Les droits de l’étranger sur le territoire national tunisien ont été l’objet de la dernière communication présentée lors du colloque. Dans son exposé, Mme. Sonia Mechichi a présenté le cadre légal interne et international concernant la condition des étrangers sur le sol tunisien. Rappelant les normes constitutionnelles en la matière, Mme. Mechichi a rappelé l’objectif d’ouverture de la Tunisie sur son voisinage qui implique la garantie des droits des hôtes étrangers de la Tunisie et l’adéquation de sa législation interne pour une meilleure compatibilité avec les standards internationaux.
Dans son rapport de synthèse, le professeur Chafik Sarsar a conclu que le choix d’un regard croisé entre la nouvelle constitution tunisienne et la loi fondamentale allemande, sur la question de la garantie des droits constitutionnels, oppose ou rapproche une constitution qui a été adoptée en 1949, révisée plus de 50 fois, et qui va fêter prochainement ses 70 ans, avec une constitution qui va à peine avoir ses 5 ans.
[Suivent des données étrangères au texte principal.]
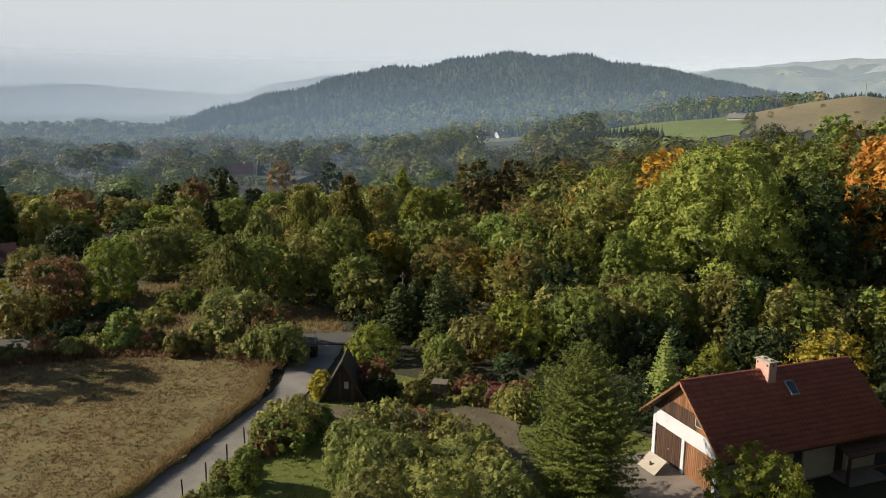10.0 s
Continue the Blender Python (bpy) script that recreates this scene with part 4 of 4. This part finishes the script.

La loi fondamentale a marqué par sa novation le droit constitutionnel et ce en différentes questions parmi lesquelles, le rapporteur a cité : l’internationalisation du droit constitutionnel, la rationalisation du régime parlementaire, la judiciarisation du contrôle de la constitutionnalité, l’Etat de droit. La Constitution tunisienne du 27 janvier 2014 est une constitution qui a marqué le printemps arabe en implémentant dans un Etat arabo musulman les dernières novations ou, les mutations du constitutionnalisme moderne. Toutefois c’est une constitution qui n’a pas encore toute sa dentition, plusieurs dispositions ne sont pas encore entrées en vigueur. Le professeur Sarsar a démontré que le regard croisé a permis de dégager deux tendances, la première est marquée par une nouvelle piste d’inspiration qui conduit à une convergence entre les deux constitutions et la seconde est la spécificité des instants constituants qui impose des divergences.